Command line options override PBS directives included in your script.
The -M and -m options can be used to have the system send you email when your job undergoes specified state transitions. See the man page for qsub for more information on these options and other options to the qsub command.
Interactive access via qsub -I
A form of interactive access is available by using the -I option to qsub. An example command using qsub -I is
qsub -I -l walltime=10:00 -l nodes=1:ppn=2
This command requests interactive access to 2 processors for 10 minutes.
The system will respond with a message similar to
qsub: waiting for job 54.rachel.psc.edu to start
Your qsub request will wait until it can be satisfied. If you want to cancel your request you should type ^C. You will have to try your interactive job at a later time. The qstat command can be used to show how many jobs are running on the system.
When your job starts you will receive the message
qsub: job 54.rachel.psc.edu ready
and then the OS command prompt. You can use the -M and -m options to qsub to have the system send you email when your job has started.
At this point any commands you enter will be run on your processors as if you had entered them in a batch script. For example, to run an MPI code you must enter a dmpirun command.
Stdin, stdout, and stderr are all connected to your terminal, although you will still need to use input direction for your MPI code to read stdin.
When you are finished with your interactive session type ^D. The system will respond
qsub: job 54.rachel.psc.edu completed
When you use qsub -I you are charged for the total time that you hold your processors and your memory whether you are computing or not. Thus, as soon as you are done running executables you should type ^D.

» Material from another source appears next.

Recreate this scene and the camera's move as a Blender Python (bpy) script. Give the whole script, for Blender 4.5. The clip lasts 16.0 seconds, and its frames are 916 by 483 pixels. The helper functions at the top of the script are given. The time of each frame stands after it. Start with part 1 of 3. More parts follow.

Monitoring and Killing Jobs
Qstat
The qstat command is used to display the status of the PBS queue. It includes running and queued jobs. The -f and -a options to qstat provide you with more extensive status listings. See the man page for qstat for more details.
Qdel
The qdel command is used to kill queued and running jobs.
Qalter
The qalter command is used to alter queue options for queued and running jobs.
Qstatform
The qstatform command shows how many virtual processors are in use on each of the two nodes. There are 64 virtual processors available on each node.
Software Packages
A list of software packages on rachel is available online. If you would like us to install a package that is not in this list send email to remarks@psc.edu.
Rachel and the TeraGrid
Rachel is on the TeraGrid. Thus, you have additional methods of connecting to rachel, of transferring files to and from rachel and of running jobs on rachel. For information on using the TeraGrid see the general online documentation for the TeraGrid and the PSC-specific online TeraGrid documentation.
Reporting a Problem
You have several options for reporting problems on rachel.
- You can call the User Services Hotline at 1-800-221-1641 from 9:00 a.m. until 8:00 p.m., Eastern time, on weekdays, and 9:00 a.m. until 4:00 p.m., Eastern time, on Saturdays.
- You can send email to remarks@psc.edu.
Acknowledgement in Publications
PSC requests that a copy of any publication (preprint or reprint) resulting from research done on PSC systems be sent to the PSC Allocation Coordinator. We also request that you include an acknowledgement of PSC in your publication.